Interview : Engerrand Guepy

Interview : Engerrand Guepy

Engerrand Guepy est un jeune écrivain de 32 ans qui sort son premier roman aux Editions des Presses de la Renaissance.
Son livre m’a tant plu que j’ai voulu en savoir plus sur cet auteur qui fait une arrivée remarquée et remarquable dans le petit monde des Lettres.
Une fraîcheur et une sincérité qui manque beaucoup aux écrivains médiatiques qu’on voit trop dans les émissions littéraires à la mode. Entretien avec un écrivain générationnel à suivre de très près.

1. Je suis très heureux de vous accueillir sur Le MAGue car j’ai particulièrement aimé votre premier roman "l’effervescence de la pitié".

Pouvez-vous nous expliquer le choix de ce titre audacieux et si poétique ?

Il vient d’une phrase de Léon Bloy : "Ma colère n’est que l’effervescence de ma pitié" qui m’a semblé parfaitement appropriée à ce je voulais raconter. Le titre s’est d’ailleurs imposé à moi immédiatement. Je n’avais pas encore écrit une ligne que le titre était là comme une évidence. Dans mon cas, c’est toujours un très bon signe. ça signifie qu’on peut naviguer tranquille. On sait que l’on est paré pour affronter les tempêtes, que le projet ira au bout.

2. J’ai l’impression qu’il s’agit véritablement d’un roman générationnel, LE roman du trentenaire confronté aux paradoxes de notre société et qui fait à sa manière sa lutte des classes intellectuelle....

Je ne l’ai pas voulu au départ comme un récit générationnel. Et puis au fil de l’écriture, j’ai senti que j’étais accompagné par un certain nombre de mes amis vivants ou morts et que mon expérience était beaucoup la leur. Nous partagions tous ce même regard désenchanté et étions pour la plupart issus de familles déstructurées puis recompées de bric et de broc sans parler du déracinement.

De plus, il m’a semblé que nous les trentenaires on nous avait confisqué une partie de notre jeunesse et de notre adolescence, cette sensation que nous n’étions pas grand chose édictée par un décret absurde de nos aînés.
On nous a toujours reprochés d’être arrivés trop tard en définitive, de pas avoir fait 68 et surtout d’être dans l’incapacité de goûter de nouveau à l’ivresse révolutionaire.

Il suffit de voir comment les médias ont présenté les manifestants anti-CPE comme si pendant Vingt ans il ne s’était rien passé et que la lutte pour nos droits avaient été vaine et dérisoire.

3. Passer en une pichenette de Platini à Tigana en passant par le légéndaire Zico et finir par admirer le style de Bloy n’est pas commun en littérature pourtant c’est le lot de pas mal d’écrivains... pourtant votre témoignage à vous est beaucoup plus empli de vérité me semble t’il ?
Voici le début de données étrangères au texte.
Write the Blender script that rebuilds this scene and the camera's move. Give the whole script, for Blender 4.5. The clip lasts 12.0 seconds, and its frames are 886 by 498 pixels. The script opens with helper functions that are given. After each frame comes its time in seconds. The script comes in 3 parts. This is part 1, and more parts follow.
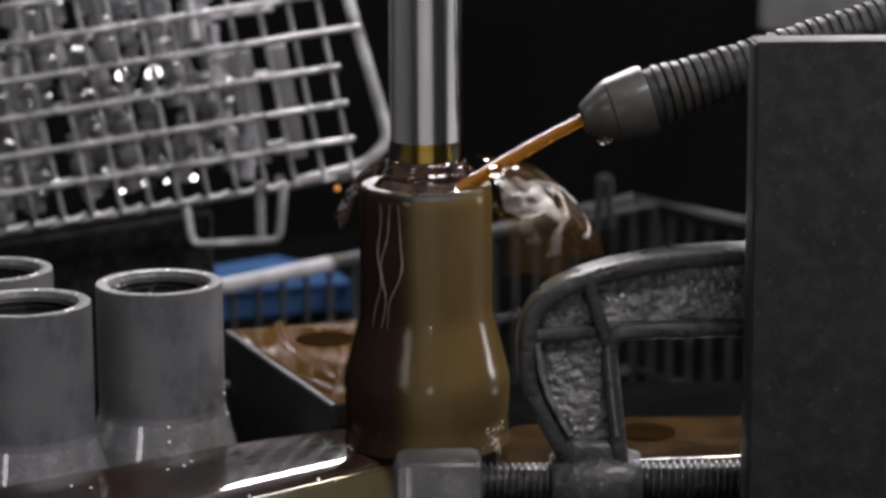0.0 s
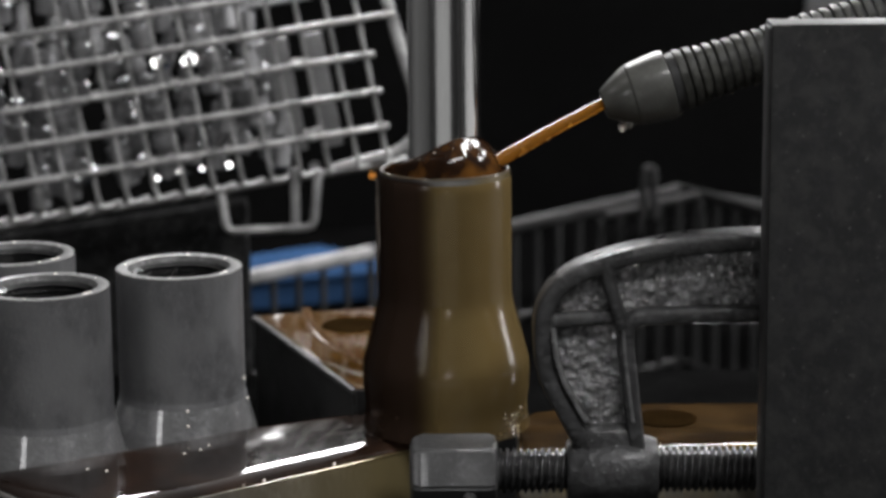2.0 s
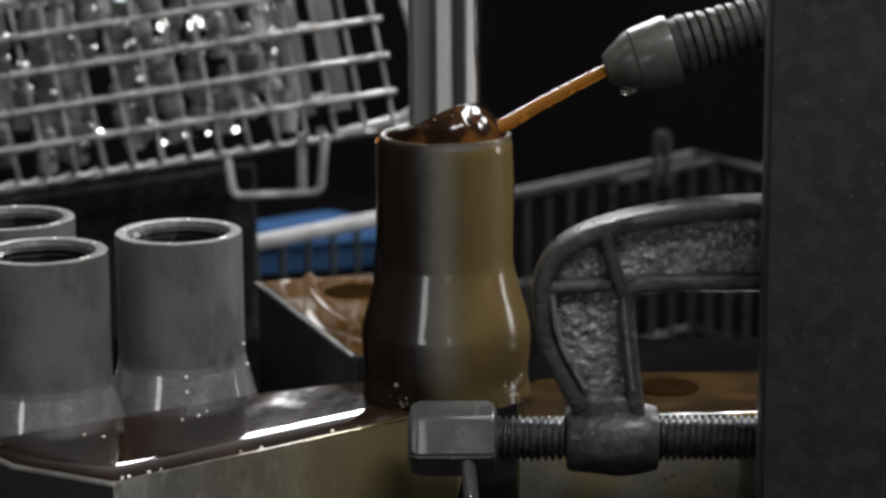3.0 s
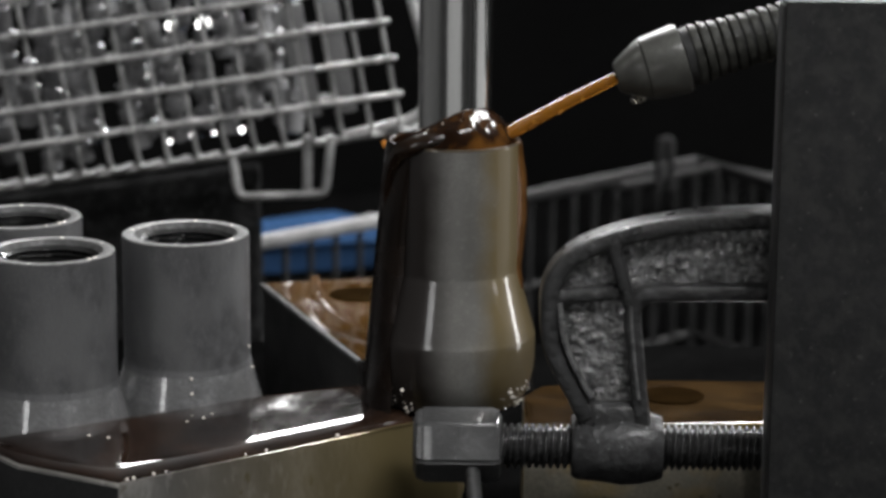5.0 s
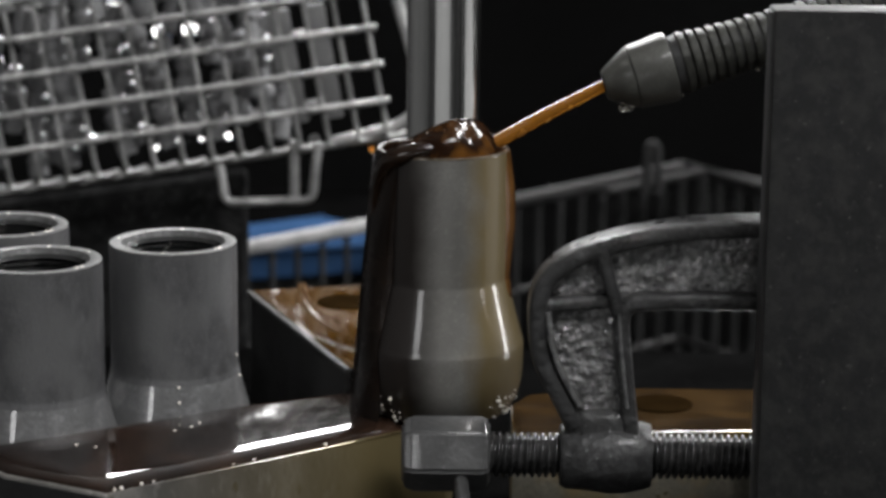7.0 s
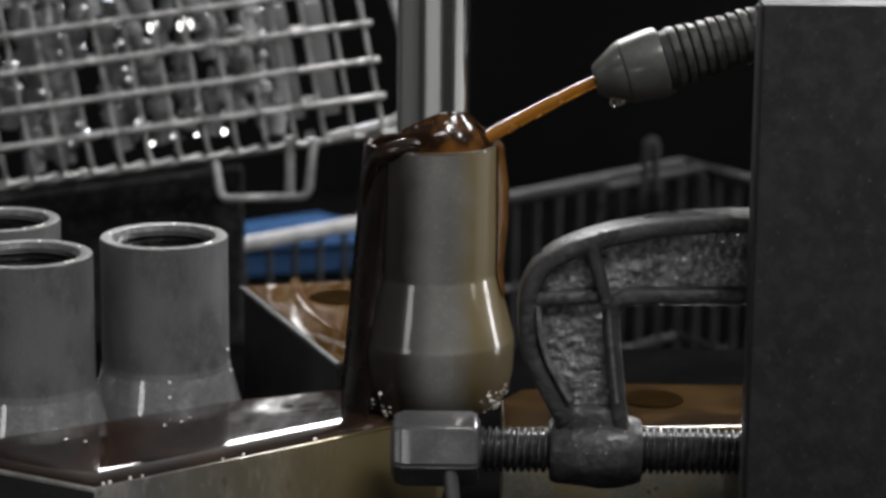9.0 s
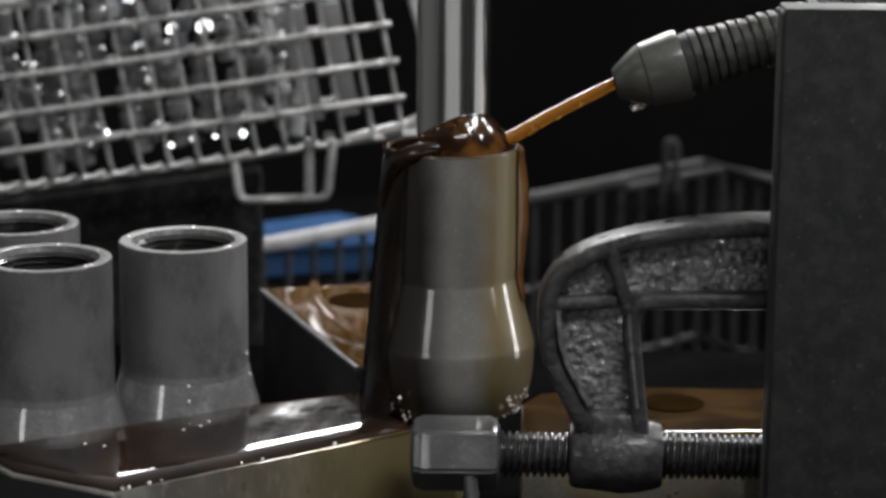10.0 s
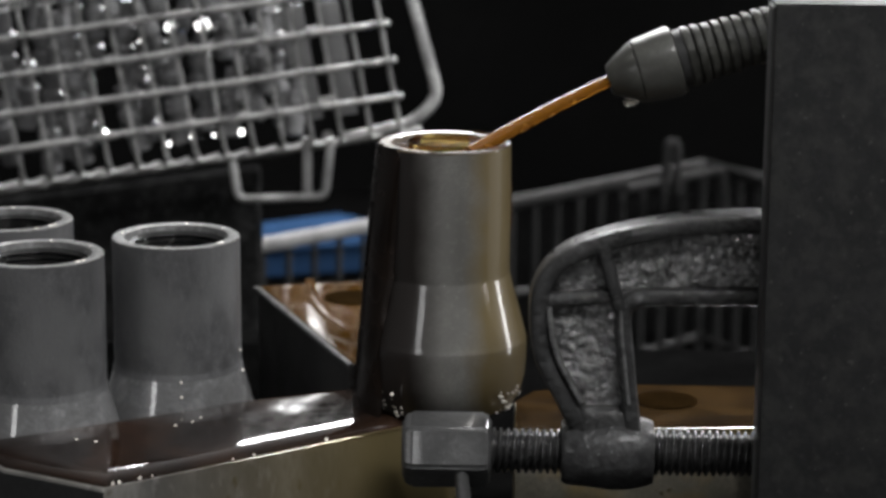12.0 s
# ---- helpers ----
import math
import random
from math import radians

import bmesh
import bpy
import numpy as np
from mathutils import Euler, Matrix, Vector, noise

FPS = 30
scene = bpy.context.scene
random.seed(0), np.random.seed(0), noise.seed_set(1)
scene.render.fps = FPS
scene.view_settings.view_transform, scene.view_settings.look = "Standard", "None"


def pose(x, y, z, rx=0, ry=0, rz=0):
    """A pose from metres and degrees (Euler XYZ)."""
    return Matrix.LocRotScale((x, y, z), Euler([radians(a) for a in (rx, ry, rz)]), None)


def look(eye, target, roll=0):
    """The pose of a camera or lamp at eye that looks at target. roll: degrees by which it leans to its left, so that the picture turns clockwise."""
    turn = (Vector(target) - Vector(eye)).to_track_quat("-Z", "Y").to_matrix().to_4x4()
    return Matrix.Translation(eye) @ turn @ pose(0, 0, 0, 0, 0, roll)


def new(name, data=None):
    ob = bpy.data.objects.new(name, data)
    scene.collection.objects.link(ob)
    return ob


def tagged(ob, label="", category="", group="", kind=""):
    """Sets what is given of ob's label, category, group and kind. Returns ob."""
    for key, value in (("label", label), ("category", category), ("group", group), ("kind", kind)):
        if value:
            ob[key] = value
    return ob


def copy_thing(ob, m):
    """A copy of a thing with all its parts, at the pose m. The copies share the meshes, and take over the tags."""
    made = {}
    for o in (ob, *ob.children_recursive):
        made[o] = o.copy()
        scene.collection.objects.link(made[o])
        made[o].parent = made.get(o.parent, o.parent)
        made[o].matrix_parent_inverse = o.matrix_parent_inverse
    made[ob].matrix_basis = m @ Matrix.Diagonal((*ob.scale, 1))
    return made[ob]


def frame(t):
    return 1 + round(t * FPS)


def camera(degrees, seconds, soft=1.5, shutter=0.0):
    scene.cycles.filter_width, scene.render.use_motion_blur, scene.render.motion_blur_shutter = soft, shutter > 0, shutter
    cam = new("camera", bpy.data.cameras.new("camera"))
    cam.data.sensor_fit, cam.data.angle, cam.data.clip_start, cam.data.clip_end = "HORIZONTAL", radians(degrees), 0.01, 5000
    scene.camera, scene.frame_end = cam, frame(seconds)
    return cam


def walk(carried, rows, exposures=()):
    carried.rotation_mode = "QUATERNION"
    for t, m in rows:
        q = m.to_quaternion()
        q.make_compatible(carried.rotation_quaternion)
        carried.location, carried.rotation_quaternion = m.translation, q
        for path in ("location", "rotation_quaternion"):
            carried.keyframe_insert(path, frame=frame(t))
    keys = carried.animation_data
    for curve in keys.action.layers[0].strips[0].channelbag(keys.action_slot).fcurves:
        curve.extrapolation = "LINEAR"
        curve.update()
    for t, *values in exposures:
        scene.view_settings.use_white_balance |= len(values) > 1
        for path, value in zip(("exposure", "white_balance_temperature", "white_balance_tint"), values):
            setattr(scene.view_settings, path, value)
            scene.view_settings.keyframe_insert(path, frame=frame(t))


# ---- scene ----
PATH = [
    (0, (-0.0141, -0.7221, 0.2129), (0.0040, -0.0371, 0.0700), -0.35),
    (0.5, (-0.0095, -0.7219, 0.2132), (0.0068, -0.0367, 0.0708), -0.20),
    (1, (-0.0055, -0.7210, 0.2121), (0.0075, -0.0360, 0.0687), -0.29),
    (1.5, (-0.0018, -0.7204, 0.2108), (0.0038, -0.0351, 0.0681), -0.35),
    (2, (0.0028, -0.7206, 0.2095), (-0.0006, -0.0357, 0.0651), -0.56),
    (2.5, (0.0098, -0.7183, 0.2080), (0.0014, -0.0346, 0.0579), -0.60),
    (4.5, (0.0095, -0.7131, 0.2111), (-0.0039, -0.0311, 0.0540), -0.00),
    (5, (0.0066, -0.7149, 0.2107), (-0.0028, -0.0323, 0.0560), 0.45),
    (5.5, (0.0061, -0.7143, 0.2099), (0.0002, -0.0315, 0.0556), 0.56),
    (6, (0.0052, -0.7139, 0.2107), (0.0012, -0.0312, 0.0558), 0.59),
    (6.5, (0.0048, -0.7134, 0.2124), (0.0007, -0.0307, 0.0578), 0.64),
    (7, (0.0056, -0.7131, 0.2127), (0.0006, -0.0303, 0.0582), 0.49),
    (9, (0.0108, -0.7129, 0.2113), (0.0036, -0.0302, 0.0566), 0.49),
    (9.5, (0.0099, -0.7116, 0.2122), (-0.0011, -0.0292, 0.0568), 0.48),
    (10, (0.0104, -0.7105, 0.2130), (-0.0022, -0.0281, 0.0573), 0.40),
    (10.5, (0.0117, -0.7097, 0.2129), (-0.0020, -0.0273, 0.0576), 0.48),
    (11, (0.0139, -0.7098, 0.2125), (-0.0019, -0.0274, 0.0572), 0.38),
    (11.5, (0.0159, -0.7095, 0.2108), (-0.0012, -0.0270, 0.0562), 0.37),
    (12, (0.0162, -0.7102, 0.2102), (0.0002, -0.0276, 0.0560), 0.41),
]
cam = camera(21.0, 12.0, soft=3.2, shutter=0.3)
cam.data.dof.use_dof = True
cam.data.dof.focus_distance = 0.70
cam.data.dof.aperture_fstop = 17.0
walk(cam, [(t, look(eye, target, roll)) for t, eye, target, roll in PATH],
     exposures=[(0, 0.12, 6500, 18), (1.0, 0.14, 6500, 16), (2.5, 0.13, 6500, 10), (10, 0.12, 6500, 10), (12, 0.07, 6500, 10)])

# ---- light ----
world = bpy.data.worlds.new("workshop_air")
scene.world = world
world.use_nodes = True
world.node_tree.nodes["Background"].inputs[0].default_value = (0.5, 0.5, 0.52, 1)
world.node_tree.nodes["Background"].inputs[1].default_value = 0.02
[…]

Sur Bloy, il y aurait beaucoup à dire. Moi, ce qui m’a plu chez lui ce n’est pas tant son côté pamphlétaire que sa souffrance, que cette correspondance que je rencontrais dans sa vie avec mon quotidien. Chez Bloy,il y avait un chant enivrant pour les exilés,pour les gars de nulle part, pour tous ceux en rupture de banc ; et puis son christianisme était sanguin. Quand je l’ai lu, je n’avais aucune notion de stylistique encore moins de réelle connaissance littéraire mais son journal m’a submergé.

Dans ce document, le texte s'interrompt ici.